By Jordan Stimpert
Staff writer
IG: @jordanstimpert
School work can be difficult to get on top of, but working during this fall’s busy harvest makes it even more difficult.
Fall harvest mainly consists of both dryland and irrigated corn, soybeans and milo. To some of the students at Hutchinson Community College they may not have any clue what harvest is, but other students balance their school work and classes along with working harvest. There are 40% of full time college students that also work a part time job, according to the National Center for Educational Statistics, and only 3% of those students report to be working in the agriculture industry.
There are many students at HutchCC who have an agriculture background, whether it be they worked in agriculture back home, have a farm or ranch, or maybe they’re working in the agricultural field right now.
Kevin Brown, a Yates Center freshman, works on his family farm on the weekends and works for Brenda Schweitzer Mondays through Thursdays. His work day mainly consists of working in the field or doing maintenance. Brown also does various other things while at work. When it comes to Brown’s schedule he has classes earlier in the day and goes to work once he’s done with classes for the day, and he goes home every weekend to help out on the family farm.
Sophomore at HutchCC Elleson Yost, a Greensburg sophomore, works at ADM Grain elevator in Hutchinson. Yost works every weekday after she gets out of class and is on call every third weekend. Her job includes probing samples from rucks that come in, and grading the samples to be placed with their elevator ticket. Most days Yost works till 8 p.m. and does school work after work.

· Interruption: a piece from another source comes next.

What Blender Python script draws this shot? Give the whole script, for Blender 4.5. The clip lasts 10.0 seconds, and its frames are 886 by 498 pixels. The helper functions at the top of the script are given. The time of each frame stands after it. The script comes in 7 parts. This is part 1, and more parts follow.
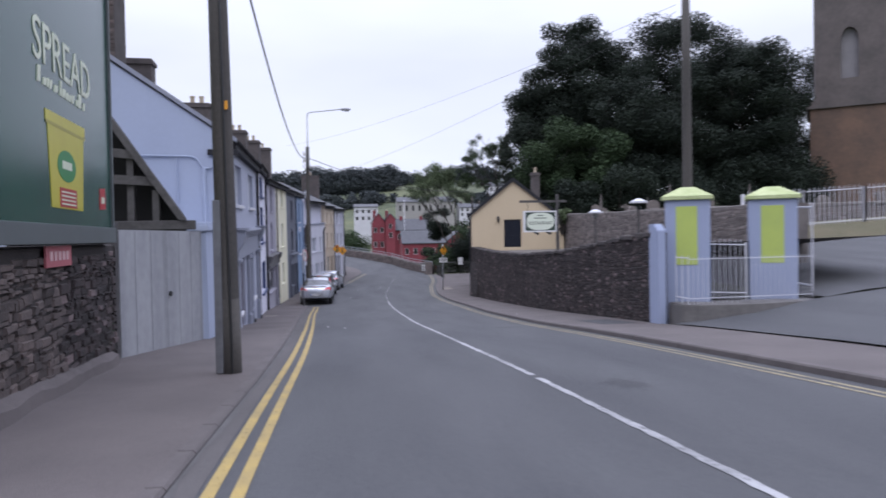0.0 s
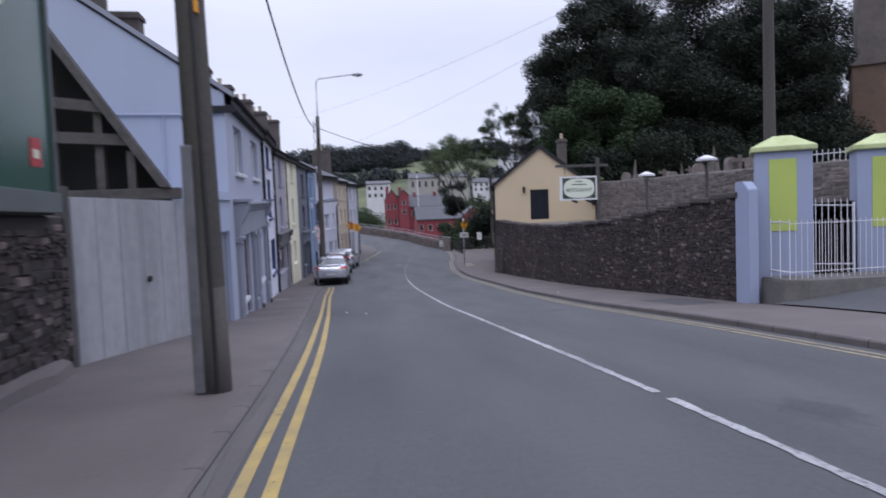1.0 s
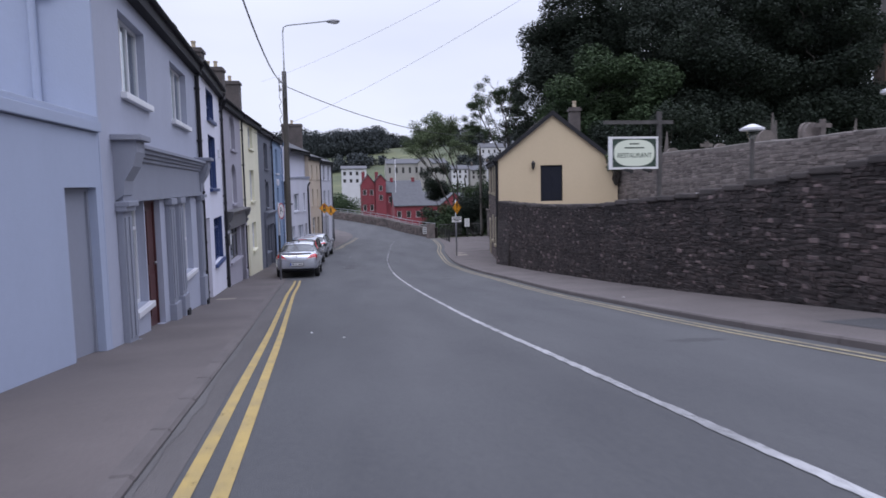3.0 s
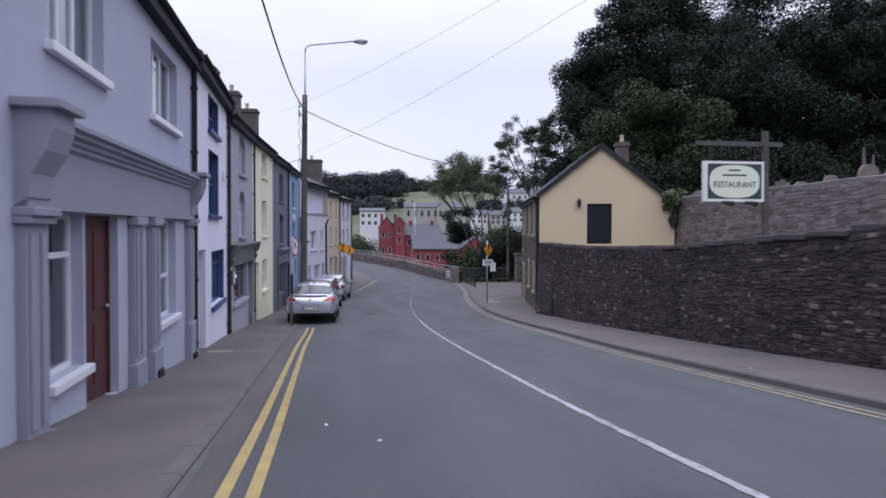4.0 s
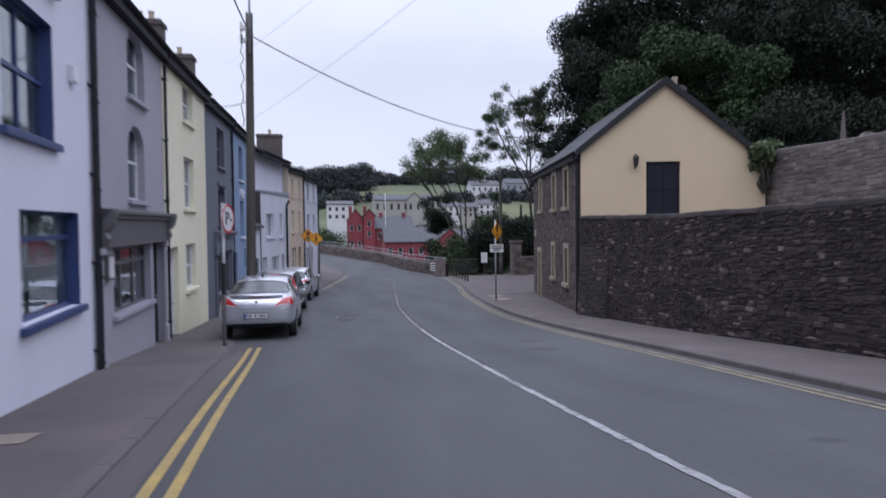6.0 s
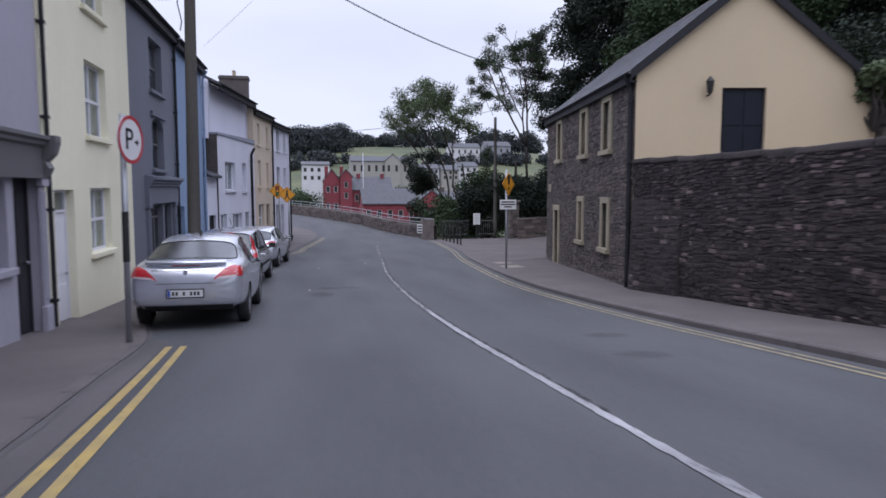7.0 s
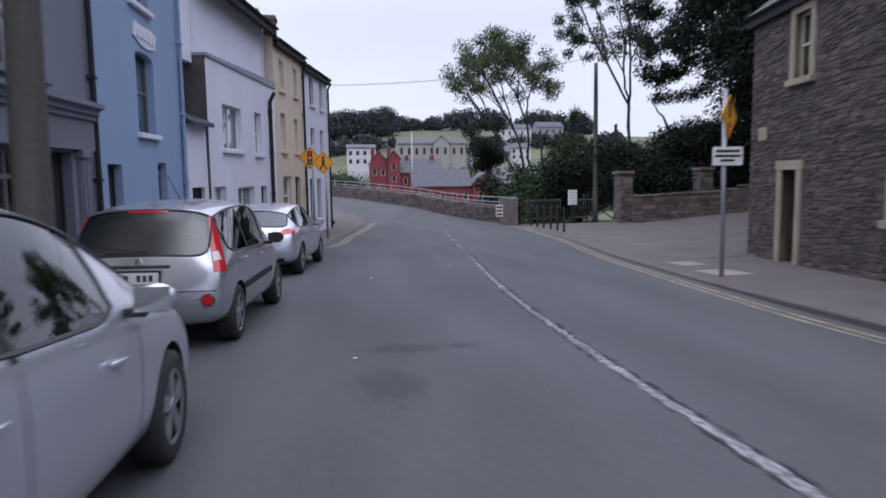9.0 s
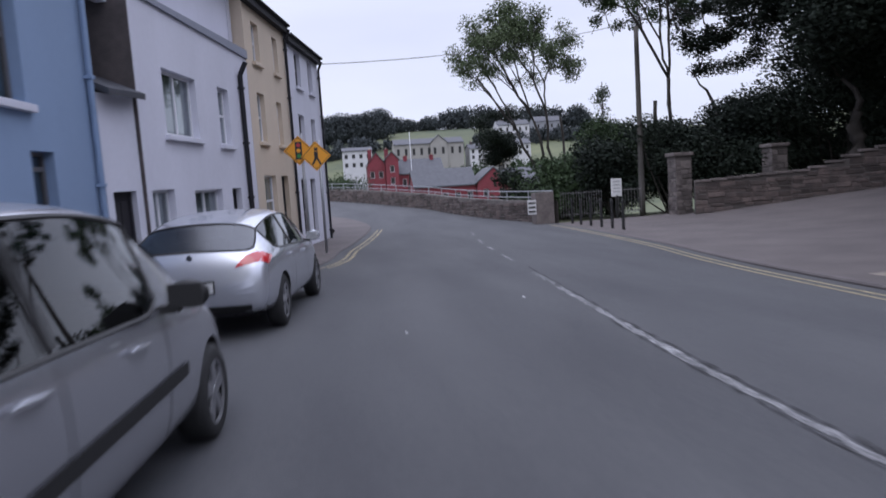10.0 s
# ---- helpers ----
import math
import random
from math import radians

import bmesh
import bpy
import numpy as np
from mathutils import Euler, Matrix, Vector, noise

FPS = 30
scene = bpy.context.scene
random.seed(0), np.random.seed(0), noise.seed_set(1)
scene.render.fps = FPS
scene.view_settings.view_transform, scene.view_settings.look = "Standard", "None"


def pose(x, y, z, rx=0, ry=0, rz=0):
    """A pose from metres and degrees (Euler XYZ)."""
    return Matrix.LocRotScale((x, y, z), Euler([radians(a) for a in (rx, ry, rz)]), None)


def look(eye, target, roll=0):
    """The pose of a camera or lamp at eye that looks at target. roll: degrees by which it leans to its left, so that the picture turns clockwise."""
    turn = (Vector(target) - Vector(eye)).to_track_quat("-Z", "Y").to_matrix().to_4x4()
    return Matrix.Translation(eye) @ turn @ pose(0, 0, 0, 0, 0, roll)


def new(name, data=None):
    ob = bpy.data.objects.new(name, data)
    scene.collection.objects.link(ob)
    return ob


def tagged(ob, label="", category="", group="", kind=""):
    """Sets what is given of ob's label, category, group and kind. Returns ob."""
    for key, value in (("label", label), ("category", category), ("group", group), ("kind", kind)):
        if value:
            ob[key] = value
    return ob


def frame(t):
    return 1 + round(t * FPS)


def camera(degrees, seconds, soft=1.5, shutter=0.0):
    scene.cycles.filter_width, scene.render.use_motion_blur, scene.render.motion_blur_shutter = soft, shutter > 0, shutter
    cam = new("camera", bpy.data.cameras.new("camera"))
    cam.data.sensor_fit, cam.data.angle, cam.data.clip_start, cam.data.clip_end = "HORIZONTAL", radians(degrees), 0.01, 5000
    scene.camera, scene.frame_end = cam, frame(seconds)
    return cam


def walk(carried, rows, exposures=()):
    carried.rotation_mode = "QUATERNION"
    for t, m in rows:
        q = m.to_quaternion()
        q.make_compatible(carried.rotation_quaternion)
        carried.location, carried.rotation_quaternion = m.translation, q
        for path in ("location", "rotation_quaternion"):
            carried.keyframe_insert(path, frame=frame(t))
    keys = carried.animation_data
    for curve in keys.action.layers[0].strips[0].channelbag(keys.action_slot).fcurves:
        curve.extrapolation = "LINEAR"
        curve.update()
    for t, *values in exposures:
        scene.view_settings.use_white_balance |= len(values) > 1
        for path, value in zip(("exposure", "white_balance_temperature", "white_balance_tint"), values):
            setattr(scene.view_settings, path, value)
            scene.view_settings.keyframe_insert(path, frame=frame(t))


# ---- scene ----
cam = camera(66.9, 10.0, soft=1.6, shutter=0.5)
PATH = [
    (0, (0.177, 0.17, 1.417), (0.438, 2.152, 1.378), -1.0),
    (0.5, (0.046, 1.623, 1.324), (0.19, 3.617, 1.295), -1.6),
    (1, (-0.024, 3.113, 1.228), (0.197, 5.098, 1.12), -2.2),
    (1.5, (-0.109, 4.748, 1.076), (0.284, 6.704, 0.938), -0.8),
    (2, (-0.029, 6.629, 0.951), (0.343, 8.587, 0.788), -1.8),
    (3.5, (-0.239, 11.87, 0.629), (0.021, 13.85, 0.529), -0.4),
    (4, (-0.342, 13.889, 0.501), (-0.091, 15.874, 0.492), 0.1),
    (4.5, (-0.384, 15.868, 0.343), (-0.092, 17.844, 0.259), -0.7),
    (5, (-0.477, 18.025, 0.23), (-0.193, 20.004, 0.213), -0.1),
    (5.5, (-0.549, 20.271, 0.123), (-0.257, 22.245, 0.246), -1.2),
    (6, (-0.447, 22.612, -0.09), (-0.101, 24.581, -0.113), -0.7),
    (7.5, (-0.248, 30.875, -0.589), (0.178, 32.824, -0.722), 0.0),
    (8, (-0.185, 33.543, -0.735), (0.225, 35.497, -0.849), 1.0),
    (8.5, (-0.089, 36.316, -0.875), (0.251, 38.281, -1.021), 0.4),
    (9, (-0.135, 39.096, -1.003), (0.145, 41.069, -1.173), -0.8),
    (9.5, (-0.161, 41.834, -1.142), (0.106, 43.801, -1.391), -1.7),
    (10, (-0.281, 44.987, -1.15), (0.0, 46.96, -1.317), -3.6),
]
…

The farming lifestyle is a complete gamble. There is never any telling what might come in the next couple months or if there is going to be rain for your crops. One thing that farmers always wish for is lots of rain while the crops grow, and no rain while it’s time to harvest the crops. But here recently it’s the opposite of what the farmer wants it to be. When it rains during the harvest season farmers are left with not a whole lot to do. They can’t get in the fields because the ground is too wet.
“You just do a bunch when the weather is bad and you can’t be in the field,” Yost said.
Not only farmers slow down with the rain, but the elevators do too. Yost’s first week of work was slow because of the rain, and only transfer trucks or outbound trucks came to the elevator.
Maintenance is a big thing that the farmers do when the fields are wet or before planting and harvest season starts. Tractors always need to be maintained so they are ready to run all day seven days a week. Farmers also need to maintain the equipment they pull with the tractor, whether it be a drill, a planter, a disc or a plow.
There is so much that student farmers do behind the scenes that the common pedestrians don’t see.